= TASK TO CARRY OUT =
Write every line out verbatim and omit the pictures.

= DATASET EXCERPT =
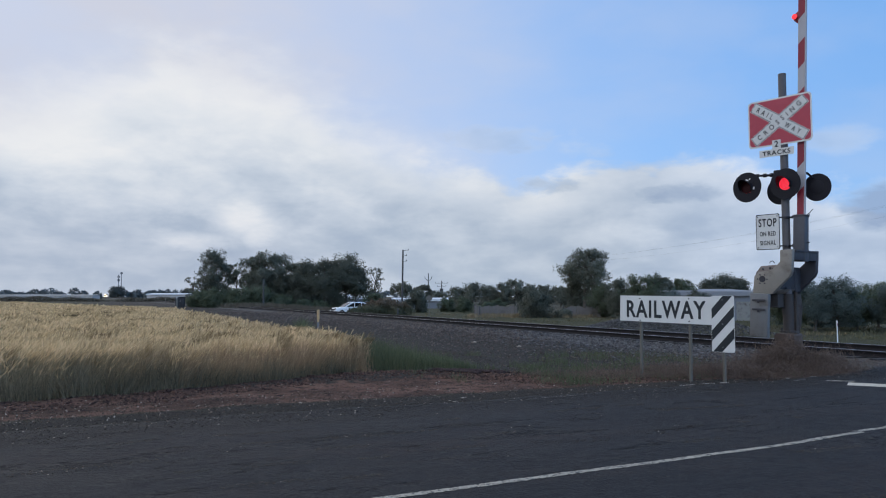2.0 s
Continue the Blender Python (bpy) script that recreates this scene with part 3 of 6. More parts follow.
build_ground()
build_road()
build_line("centre_line", [(-12.0, 0.15), (-0.40, 6.22), (0.54, 6.75), (1.65, 7.32), (2.98, 8.01), (3.73, 8.40), (4.60, 8.89), (4.86, 9.035)], 0.095, "worn white painted centre line along the asphalt")
build_line("centre_line", [(4.79, 9.055), (5.26, 9.30), (9.0, 11.98), (13.0, 15.5)], 0.085, "worn white painted centre line along the asphalt")
build_line("stop_line", [(7.08, 13.57), (7.35, 13.41), (7.55, 13.27), (9.2, 12.3)], 0.44, "thick worn white stop line before the crossing", FRESH_PAINT)
build_line("edge_line", [(1.0, 11.88), (1.37, 12.06), (1.97, 12.40), (2.3, 12.55)], 0.036, "faded remains of a white edge line on crumbling asphalt", FLAKED_PAINT)
build_line("edge_line", [(6.95, 14.06), (7.15, 14.0), (7.38, 13.91)], 0.11, "short faded white edge line by the verge")
build_line("edge_line", [(6.38, 14.12), (6.72, 14.32)], 0.06, "faded remains of a white edge line on crumbling asphalt", FLAKED_PAINT)


def road_z(x, y):
    lift = np.interp(track_side(x, y), [-12, -3, -0.3, 2, 6, 20], [0, 0.10, 0.20, 0.24, 0.05, -0.6])
    return 0.004 + 0.006 * wave(x, y, 0.8, 3.0) + lift


def road_crack(x0, y0, x1, y1, wide, seed):
    """A jagged broken crack with crumbs of stone along its lips."""
    r = np.random.default_rng(seed)
    n = max(8, int(math.hypot(x1 - x0, y1 - y0) / 0.035))
    t = np.linspace(0, 1, n)
    nx, ny = -(y1 - y0), x1 - x0
    ln = math.hypot(nx, ny)
    wander = np.cumsum(r.normal(0, 0.028, n))
    wander -= wander[0] + (wander[-1] - wander[0]) * t
    half = 0.42 * wide * np.abs(np.sin(t * 3.14)) ** 0.5 * r.uniform(0.0, 1.0, n) * (np.sin(t * n * 0.35 + seed) > -0.45)
    verts = []
    for e in (-1, 1):
        x = x0 + (x1 - x0) * t + nx / ln * (wander + e * half)
        y = y0 + (y1 - y0) * t + ny / ln * (wander + e * half)
        verts.append(np.stack([x, y, road_z(x, y) + 0.004], 1))
    faces = [(i, i + 1, n + i + 1, n + i) for i in range(n - 1)]
    root = tagged(new("road_crack", raw("road_crack", np.concatenate(verts), faces, CRACK)), "dark jagged crack with crumbled lips in the asphalt", "road crack", "cracks in the road", "structure")
    m = int(n * 7)
    k = r.integers(0, n, m)
    off = wander[k] + r.normal(0, wide * 2.0 + 0.015, m)
    x = x0 + (x1 - x0) * t[k] + nx / ln * off
    y = y0 + (y1 - y0) * t[k] + ny / ln * off
    rocks("crumbs", np.stack([x, y, road_z(x, y) + 0.003], 1), 0.003 + 0.010 * r.uniform(0, 1, m) ** 2, CRUMB, "brown and pale crumbs of broken asphalt", 0.5, "crumbs")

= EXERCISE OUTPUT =
2.0 s
Continue the Blender Python (bpy) script that recreates this scene with part 3 of 6. More parts follow.
build_ground()
build_road()
build_line("centre_line", [(-12.0, 0.15), (-0.40, 6.22), (0.54, 6.75), (1.65, 7.32), (2.98, 8.01), (3.73, 8.40), (4.60, 8.89), (4.86, 9.035)], 0.095, "worn white painted centre line along the asphalt")
build_line("centre_line", [(4.79, 9.055), (5.26, 9.30), (9.0, 11.98), (13.0, 15.5)], 0.085, "worn white painted centre line along the asphalt")
build_line("stop_line", [(7.08, 13.57), (7.35, 13.41), (7.55, 13.27), (9.2, 12.3)], 0.44, "thick worn white stop line before the crossing", FRESH_PAINT)
build_line("edge_line", [(1.0, 11.88), (1.37, 12.06), (1.97, 12.40), (2.3, 12.55)], 0.036, "faded remains of a white edge line on crumbling asphalt", FLAKED_PAINT)
build_line("edge_line", [(6.95, 14.06), (7.15, 14.0), (7.38, 13.91)], 0.11, "short faded white edge line by the verge")
build_line("edge_line", [(6.38, 14.12), (6.72, 14.32)], 0.06, "faded remains of a white edge line on crumbling asphalt", FLAKED_PAINT)


def road_z(x, y):
    lift = np.interp(track_side(x, y), [-12, -3, -0.3, 2, 6, 20], [0, 0.10, 0.20, 0.24, 0.05, -0.6])
    return 0.004 + 0.006 * wave(x, y, 0.8, 3.0) + lift


def road_crack(x0, y0, x1, y1, wide, seed):
    """A jagged broken crack with crumbs of stone along its lips."""
    r = np.random.default_rng(seed)
    n = max(8, int(math.hypot(x1 - x0, y1 - y0) / 0.035))
    t = np.linspace(0, 1, n)
    nx, ny = -(y1 - y0), x1 - x0
    ln = math.hypot(nx, ny)
    wander = np.cumsum(r.normal(0, 0.028, n))
    wander -= wander[0] + (wander[-1] - wander[0]) * t
    half = 0.42 * wide * np.abs(np.sin(t * 3.14)) ** 0.5 * r.uniform(0.0, 1.0, n) * (np.sin(t * n * 0.35 + seed) > -0.45)
    verts = []
    for e in (-1, 1):
        x = x0 + (x1 - x0) * t + nx / ln * (wander + e * half)
        y = y0 + (y1 - y0) * t + ny / ln * (wander + e * half)
        verts.append(np.stack([x, y, road_z(x, y) + 0.004], 1))
    faces = [(i, i + 1, n + i + 1, n + i) for i in range(n - 1)]
    root = tagged(new("road_crack", raw("road_crack", np.concatenate(verts), faces, CRACK)), "dark jagged crack with crumbled lips in the asphalt", "road crack", "cracks in the road", "structure")
    m = int(n * 7)
    k = r.integers(0, n, m)
    off = wander[k] + r.normal(0, wide * 2.0 + 0.015, m)
    x = x0 + (x1 - x0) * t[k] + nx / ln * off
    y = y0 + (y1 - y0) * t[k] + ny / ln * off
    rocks("crumbs", np.stack([x, y, road_z(x, y) + 0.003], 1), 0.003 + 0.010 * r.uniform(0, 1, m) ** 2, CRUMB, "brown and pale crumbs of broken asphalt", 0.5, "crumbs")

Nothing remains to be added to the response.